A credit card is the best alternative to doorstep loans. If you cannot apply for doorstep loans or your lender has turned down your application, you can use your credit card.

You will have to pay off the debt in a lump sum, but the advantage of using such cards is that you do not need to pay interest, provided you pay off the balance within the interest-free period.

  • A guarantor loan

You can apply for a guarantor loan. They are much more affordable than doorstep loans because you have a guarantor to take on the liability in case you make a default.

Since this whittles down the risk of the lender, you can save some money in interest. However, note that you must have a guarantor with a good credit history.
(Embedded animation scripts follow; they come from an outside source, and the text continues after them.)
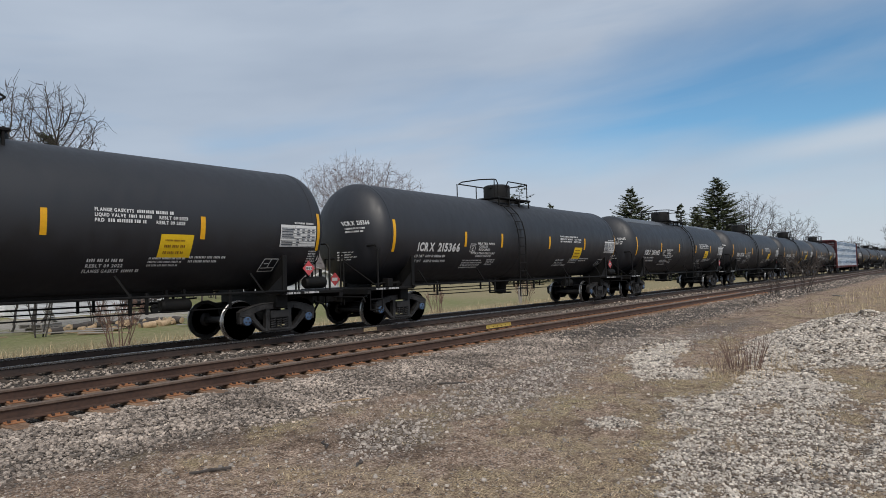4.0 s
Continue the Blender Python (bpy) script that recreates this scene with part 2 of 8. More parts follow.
BROWN_RED = mat("brown red freight car paint", (0.062, 0.013, 0.016), (0.125, 0.027, 0.029), 0.55, big=1.2, fine=12, bump=0.08, stretch=(1, 1, 0.4))
DARK_BEAM = mat("sooty brown freight car paint", (0.020, 0.017, 0.017), (0.060, 0.050, 0.047), 0.65, big=1.0, fine=10, bump=0.1, stretch=(1, 1, 0.4))
TEAL_PANEL = mat("faded blue green panel", (0.075, 0.125, 0.145), (0.13, 0.185, 0.205), 0.6, big=1.5, fine=14)
WRAP = mat("white printed lumber wrap", (0.53, 0.63, 0.73), (0.74, 0.81, 0.88), 0.34, big=2.2, fine=6, bump=2.2, each=0.06)
LOGO_BLUE = mat("blue print", (0.015, 0.10, 0.24), (0.02, 0.13, 0.29), 0.45, big=3, fine=12, bump=0.25)
FLAT_Y = mat("weathered yellow paint", (0.20, 0.09, 0.032), (0.60, 0.355, 0.115), 0.65, big=1.6, fine=9, bump=0.1, lo=0.33, hi=0.52)
DECK = mat("rusty steel deck", (0.16, 0.075, 0.035), (0.34, 0.19, 0.08), 0.75, big=1.2, fine=12, bump=0.2)
BLUE_STEEL = mat("blue painted steel", (0.011, 0.075, 0.120), (0.022, 0.112, 0.165), 0.5, big=1.5, fine=12)
BLACK_STEEL = mat("black painted steel", (0.010, 0.010, 0.012), (0.024, 0.024, 0.026), 0.6, gloss=0.25, big=1.5, fine=12)
TEAL_BIN = mat("teal painted steel", (0.01, 0.10, 0.14), (0.02, 0.14, 0.18), 0.5, big=1.5, fine=12)
HOPPER = mat("pale cream hopper paint", (0.49, 0.475, 0.41), (0.60, 0.585, 0.51), 0.5, big=0.35, fine=4, bump=0.02, stretch=(1, 1, 0.6))
HOPPER_ROUND = mat("grey cream hopper paint", (0.385, 0.372, 0.318), (0.485, 0.472, 0.408), 0.5, big=0.35, fine=4, bump=0.02, stretch=(1, 1, 0.6))
HOPPER_DIM = mat("dusty cream hopper paint", (0.30, 0.275, 0.22), (0.44, 0.415, 0.345), 0.55, big=0.9, fine=10, bump=0.05, stretch=(1, 1, 0.3))
GALV = mat("galvanised steel", (0.22, 0.23, 0.24), (0.34, 0.35, 0.36), 0.5, metal=0.5, big=3, fine=25)
COIL_BROWN = mat("brown grey cover paint", (0.060, 0.045, 0.044), (0.11, 0.083, 0.080), 0.55, big=0.8, fine=9, stretch=(1, 1, 0.4))
COIL_RED = mat("faded red cover paint", (0.13, 0.036, 0.033), (0.20, 0.062, 0.052), 0.55, big=0.8, fine=9, stretch=(1, 1, 0.4))
COIL_GREY = mat("grey cover paint", (0.13, 0.135, 0.12), (0.22, 0.225, 0.20), 0.55, big=0.8, fine=9, stretch=(1, 1, 0.4))
CREAM = mat("cream edge paint", (0.48, 0.36, 0.22), (0.58, 0.45, 0.28), 0.6, big=2, fine=14)
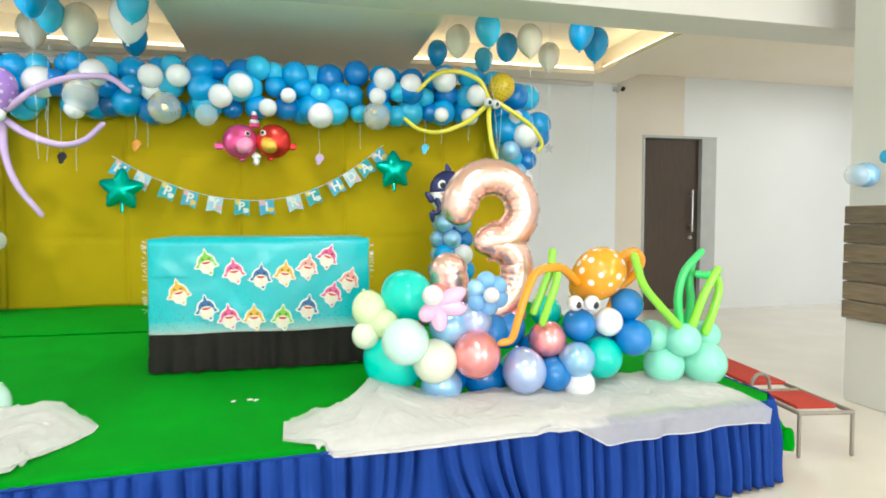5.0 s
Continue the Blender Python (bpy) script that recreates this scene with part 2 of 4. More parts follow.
def lathe(name, profile, mat, seg=20):
    """Turns (radius, height) pairs about z."""
    verts, faces = [], []
    for r, z in profile:
        for k in range(seg):
            a = 2 * math.pi * k / seg
            verts.append((r * math.cos(a), r * math.sin(a), z))
    for i in range(len(profile) - 1):
        for k in range(seg):
            k2 = (k + 1) % seg
            faces.append((i * seg + k, i * seg + k2, (i + 1) * seg + k2, (i + 1) * seg + k))
    return mesh(name, verts, faces, mat)


def balloon_profile(stretch=1.0, neck=0.22):
    rows = []
    for i in range(15):
        a = math.pi * (i / 14) * 0.93
        rows.append((max(0.001, math.sin(a)), math.cos(a) * (1 if a < math.pi / 2 else 1 + neck * (a / math.pi - 0.5) * 2) * stretch))
    z = rows[-1][1]
    rows += [(0.07, z - 0.05), (0.05, z - 0.09), (0.11, z - 0.15), (0.10, z - 0.18), (0.001, z - 0.17)]
    return rows


BALLOON, BALLOON_LONG = {}, {}
for key, m in LATEX.items():
    BALLOON[key] = lathe("balloon_" + key, balloon_profile(), m)
    BALLOON_LONG[key] = lathe("long_balloon_" + key, balloon_profile(1.14, 0.35), m)


def balloon(parent, colour, x, y, z, r, turn=None, name="balloon", label=""):
    if turn is None:
        turn = (random.uniform(-0.6, 0.6) + 1.9, random.uniform(-0.5, 0.5), random.uniform(-0.6, 0.6))
    return part(name, BALLOON[colour], parent, (x, y, z), label, turn, r)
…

It can be anyone, your spouse or friends. However, some lenders are restricted about accepting your spouse as a guarantor regardless of their credit history.

Drawbacks of doorstep loans

You have got to know the benefits of doorstep loans, but there are certain drawbacks too. Here are the cons of doorstep loans like any other short-term loans:

  • Doorstep loans carry higher interest rates than other small loans, even if you have a good credit rating. This is because it involves the fees of the lender to offer and collect the loan payments at your doorstep. The interest rate can be a bit higher if you have a bad credit rating.
  • If you fail to keep up with payments, the late payment fees will quickly add up the cost, and you will eventually get into a small debt.
  • Even if you are to pay down the debt in instalments, you may have difficulty meeting your regular expenses. The situation becomes worse if you come up with an unforeseen expense. As a result, you will likely end up borrowing money over, over and getting trapped into a debt spiral.

Home collection loans are the best option when you do not have a bank account to apply for the loan or have an irregular income source.

However, it is still essential to carefully analyse your repaying capacity because otherwise, you will end up falling into a debt web.

If you think doorstep loans are not an ideal option, you should consider their alternatives.